OBJECTIVE: Keep to the lines between the one holding "import numpy as np" and the one holding "pose from metres", inclusive, and write them out exactly.

======== PROVIDED MATERIAL ========

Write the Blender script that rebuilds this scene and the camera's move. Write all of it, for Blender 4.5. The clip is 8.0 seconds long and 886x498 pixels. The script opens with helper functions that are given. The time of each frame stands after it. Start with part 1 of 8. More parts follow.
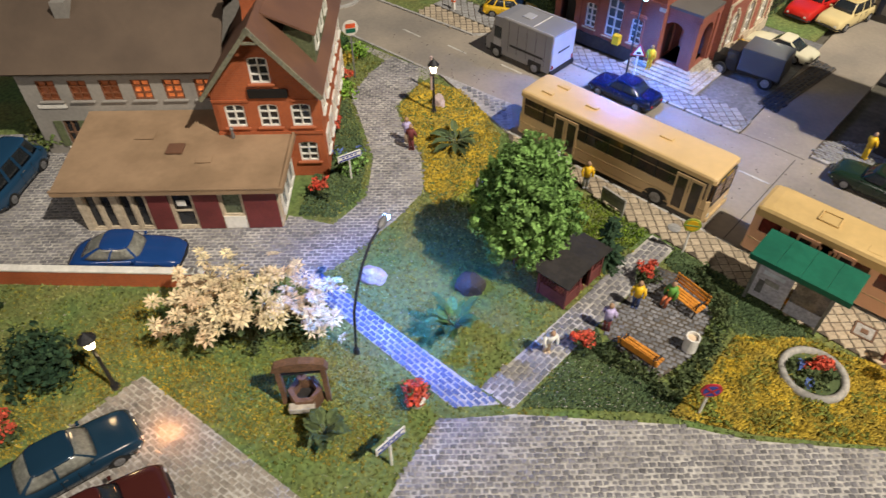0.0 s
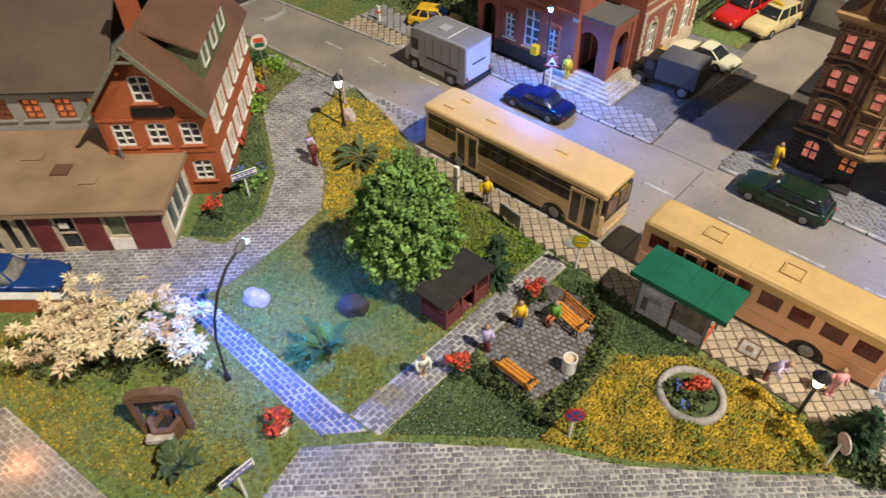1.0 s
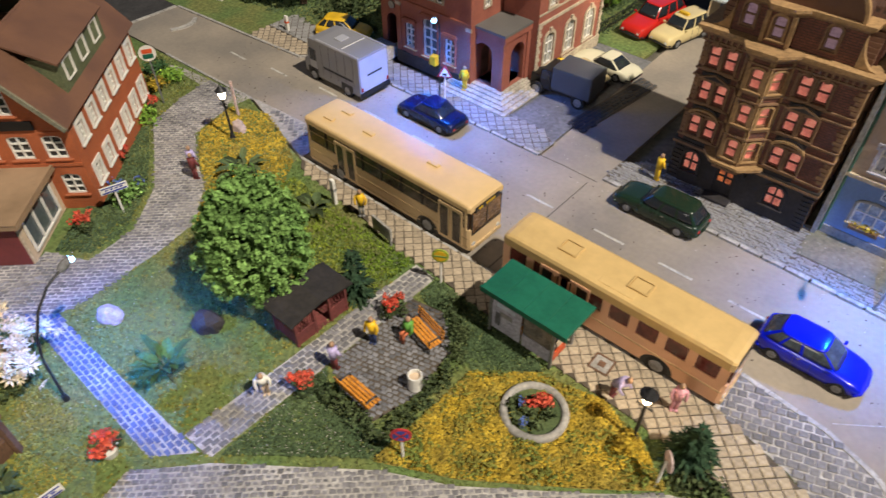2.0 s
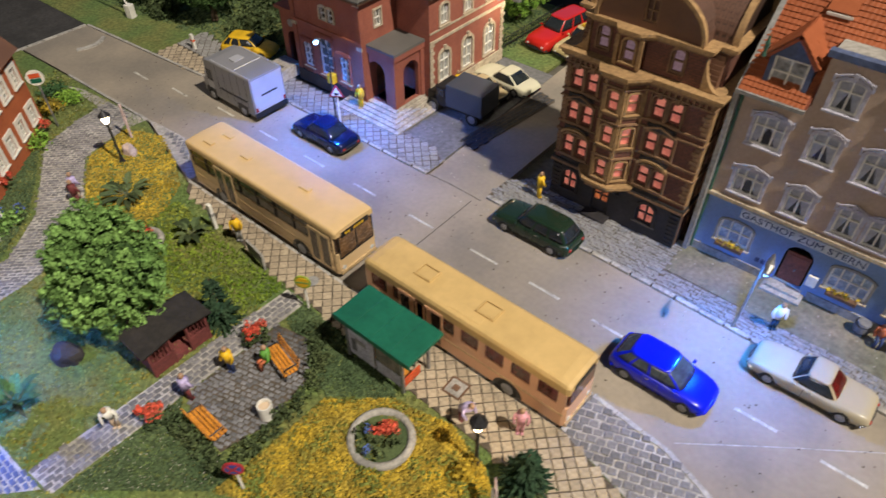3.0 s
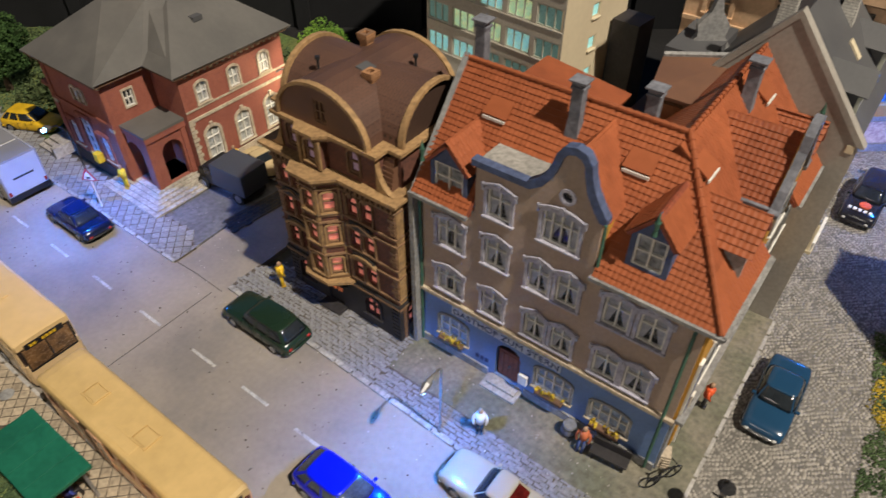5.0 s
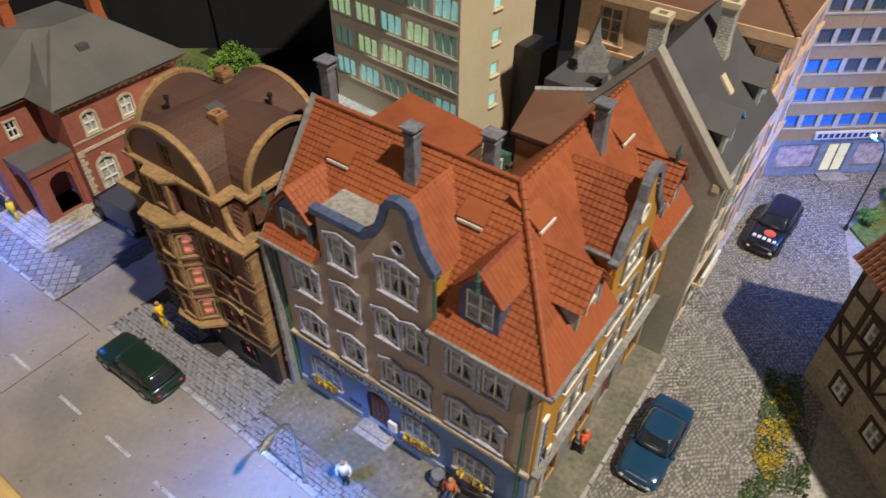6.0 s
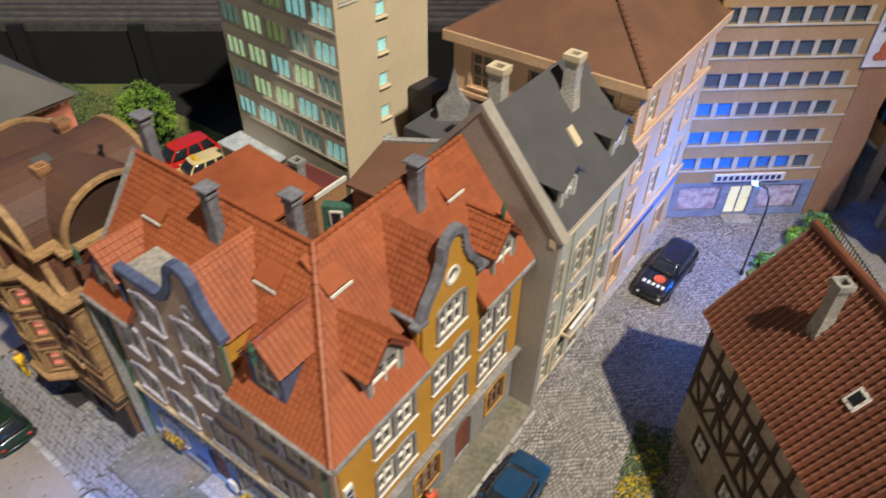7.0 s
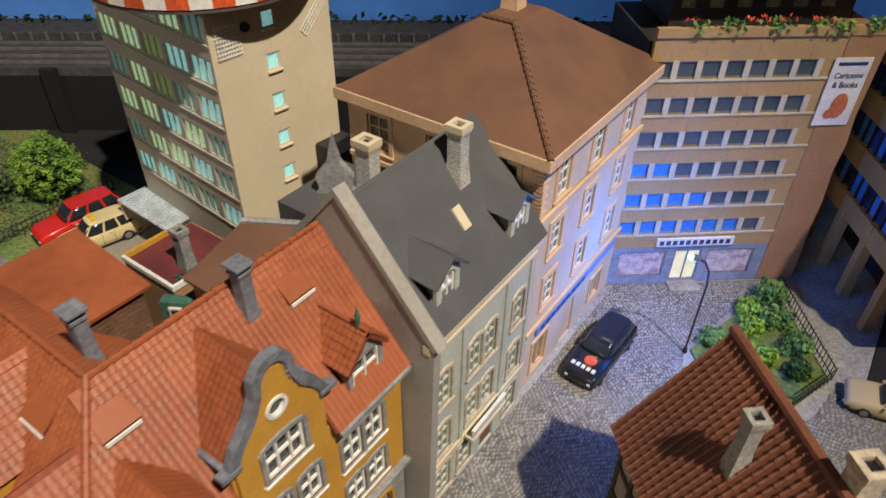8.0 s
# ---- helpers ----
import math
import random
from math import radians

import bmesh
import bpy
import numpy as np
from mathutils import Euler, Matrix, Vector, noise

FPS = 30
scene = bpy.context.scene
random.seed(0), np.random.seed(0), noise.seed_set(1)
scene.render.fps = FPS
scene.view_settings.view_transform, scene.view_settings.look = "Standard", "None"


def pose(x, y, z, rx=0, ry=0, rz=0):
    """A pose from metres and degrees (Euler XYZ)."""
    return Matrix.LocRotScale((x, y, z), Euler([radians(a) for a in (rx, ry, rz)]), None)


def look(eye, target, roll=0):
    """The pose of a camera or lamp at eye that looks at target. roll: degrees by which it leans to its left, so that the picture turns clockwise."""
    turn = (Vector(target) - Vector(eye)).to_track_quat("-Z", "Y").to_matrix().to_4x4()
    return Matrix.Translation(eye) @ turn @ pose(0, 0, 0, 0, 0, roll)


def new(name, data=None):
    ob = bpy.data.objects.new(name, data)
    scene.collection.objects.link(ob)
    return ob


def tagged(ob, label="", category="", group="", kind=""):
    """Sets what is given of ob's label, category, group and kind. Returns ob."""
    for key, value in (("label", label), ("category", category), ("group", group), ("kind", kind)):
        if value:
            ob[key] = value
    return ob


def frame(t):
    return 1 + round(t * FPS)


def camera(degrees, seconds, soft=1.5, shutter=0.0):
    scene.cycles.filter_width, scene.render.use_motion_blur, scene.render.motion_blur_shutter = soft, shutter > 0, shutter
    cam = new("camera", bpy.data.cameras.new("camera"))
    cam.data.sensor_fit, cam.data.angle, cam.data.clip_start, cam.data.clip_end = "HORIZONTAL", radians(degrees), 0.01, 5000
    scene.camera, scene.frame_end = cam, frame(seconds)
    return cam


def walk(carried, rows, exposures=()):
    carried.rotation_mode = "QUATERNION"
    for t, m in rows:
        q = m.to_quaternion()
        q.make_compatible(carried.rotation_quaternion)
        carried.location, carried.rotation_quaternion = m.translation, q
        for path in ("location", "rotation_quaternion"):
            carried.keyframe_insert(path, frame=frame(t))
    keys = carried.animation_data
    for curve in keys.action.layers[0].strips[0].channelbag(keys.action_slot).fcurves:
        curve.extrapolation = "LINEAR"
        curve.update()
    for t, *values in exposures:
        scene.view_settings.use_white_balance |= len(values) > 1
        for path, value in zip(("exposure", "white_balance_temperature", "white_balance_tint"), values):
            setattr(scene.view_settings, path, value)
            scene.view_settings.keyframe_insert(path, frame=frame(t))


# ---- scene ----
# A model town at 1:87. All lengths below are in metres of the prototype; S brings them to the model's size.
S = 1 / 87
cam = camera(67.0, 8.0, soft=1.4, shutter=0.4)
PATH = [
    (0, (0.807, 1.129, 21.194), (-0.162, 2.167, 19.785), -0.1),
    (0.5, (2.433, 2.909, 21.335), (1.466, 3.954, 19.93), -0.2),
    (1, (3.705, 5.004, 21.24), (2.737, 6.052, 19.839), -0.7),
    (1.5, (4.976, 6.808, 21.138), (4.008, 7.865, 19.743), -0.9),
    (1.7, (5.979, 7.773, 21.123), (5.019, 8.841, 19.731), -0.4),
    (2.8, (10.364, 11.99, 21.841), (9.426, 13.082, 20.453), -0.6),
    (3, (10.983, 12.914, 22.055), (10.057, 14.013, 20.664), -0.4),
    (3.5, (12.72, 15.171, 23.005), (11.812, 16.295, 21.622), -0.2),
    (4, (14.375, 17.554, 22.998), (13.484, 18.695, 21.619), -0.3),
    (4.5, (15.954, 20.305, 23.326), (15.075, 21.475, 21.963), 0.2),
    (4.7, (16.686, 21.27, 23.437), (15.801, 22.444, 22.081), 0.1),
    (5.8, (20.173, 25.914, 24.046), (19.302, 27.119, 22.708), 0.2),
    (6, (20.677, 26.799, 24.107), (19.813, 28.008, 22.768), 0.4),
    (6.5, (22.667, 28.47, 24.278), (21.792, 29.69, 22.957), 0.9),
    (7, (24.768, 31.227, 24.71), (23.884, 32.474, 23.42), 0.7),
    (7.5, (25.809, 34.294, 24.5), (24.915, 35.579, 23.254), 0.8),
    (8, (25.642, 37.29, 24.246), (24.741, 38.583, 23.015), 1.0),
]
walk(cam, [(t, look(Vector(eye) * S, Vector(target) * S, roll)) for t, eye, target, roll in PATH],
     exposures=[(0, 0.09), (1.5, 0.07), (3.0, -0.11), (3.5, -0.13), (4.5, -0.2), (6.0, -0.31), (6.5, -0.13), (7.2, -0.14), (8.0, -0.24)])

# ---- light: one ceiling spotlight of the hall, dim hall light all round, an added front fill, LEDs of the model ----
world = bpy.data.worlds.new("hall")
scene.world = world
world.use_nodes = True
world.node_tree.nodes["Background"].inputs[0].default_value = (1.0, 0.90, 0.76, 1)
world.node_tree.nodes["Background"].inputs[1].default_value = 0.009
scene.view_settings.exposure = 0.0


def lamp(name, kind, x, y, z, watts, colour, size, aim=None, cone=None):
    """A lamp at a place in prototype metres; watts are for the prototype's size."""
    data = bpy.data.lights.new(name, kind)
    data.energy, data.color = watts * S * S, colour
    if kind == "AREA":
        data.shape, data.size = "DISK", size * S
    else:
        data.shadow_soft_size = size * S
    if cone:
        data.spot_size, data.spot_blend = radians(cone), 0.85
    ob = new(name, data)
    at = Vector((x, y, z)) * S
    ob.matrix_basis = look(at, Vector(aim) * S) if aim else Matrix.Translation(at)
    return ob


lamp("ceiling_spotlight", "SPOT", 96, 25, 146, 1.9e6, (1.0, 0.90, 0.76), 2.2, aim=(2, 34, 0), cone=39)
# Unseen soft fill from the visitors' side, added to brighten the fronts.
lamp("hall_ceiling_light", "AREA", 10, -135, 95, 0.68e5, (1.0, 0.91, 0.82), 50, aim=(0, 35, 0))
lamp("park_lamp_light", "SPOT", -12.66, 12.4, 4.85, 4500, (0.02, 0.21, 1.0), 0.12, aim=(-12.4, 12.2, 0), cone=140)
lamp("villa_lamp_light", "SPOT", -14.9, 33.1, 5.4, 5200, (0.02, 0.20, 1.0), 0.12, aim=(-14.0, 32.6, 0), cone=166)
lamp("street_lamp_light", "SPOT", 9.15, 33.1, 4.6, 3600, (0.01, 0.23, 1.0), 0.12, aim=(8.9, 32.6, 0), cone=150)
lamp("shop_lamp_light", "POINT", 21.4, 62.05, 5.7, 2700, (0.01, 0.20, 1.0), 0.12)
lamp("headlight_glow", "POINT", -14.55, 3.45, 0.55, 45, (1.0, 0.42, 0.16), 0.08)
lamp("villa_wall_light", "POINT", -10.95, 46.2, 4.35, 260, (1.0, 0.86, 0.58), 0.1)
for lx, ly, lz in ((-17.7, 3.1, 2.6), (-21.6, 24.4, 2.7), (4.25, 22.65, 2.45)):
    lamp("lantern_light", "POINT", lx, ly, lz, 160, (1.0, 0.6, 0.25), 0.22)

# ---- tools ----
def T(x=0, y=0, z=0, rz=0, rx=0, ry=0):
    return pose(x * S, y * S, z * S, rx, ry, rz)


def finish(name, bm, smooth=False):
    bmesh.ops.recalc_face_normals(bm, faces=bm.faces)
    bm.transform(Matrix.Scale(S, 4))
    me = bpy.data.meshes.new(name)
    bm.to_mesh(me)
    bm.free()
    if smooth:
        me.shade_smooth()
    return me


def dress(me, mat):
    for m in mat if isinstance(mat, (list, tuple)) else [mat]:
        me.materials.append(m)
    return me


def part(name, bm, mat, parent, label="", m=None, smooth=False):
    """One mesh under a thing or a part. bm: a bmesh in prototype metres, or a finished mesh to be shared."""
    me = bm if isinstance(bm, bpy.types.Mesh) else dress(finish(name, bm, smooth), mat)
    ob = new(name, me)
    ob.parent = parent
    ob.matrix_basis = m or Matrix()
    return tagged(ob, label)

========

EXPECTED ANSWER:
import numpy as np
from mathutils import Euler, Matrix, Vector, noise

FPS = 30
scene = bpy.context.scene
random.seed(0), np.random.seed(0), noise.seed_set(1)
scene.render.fps = FPS
scene.view_settings.view_transform, scene.view_settings.look = "Standard", "None"


def pose(x, y, z, rx=0, ry=0, rz=0):
    """A pose from metres and degrees (Euler XYZ)."""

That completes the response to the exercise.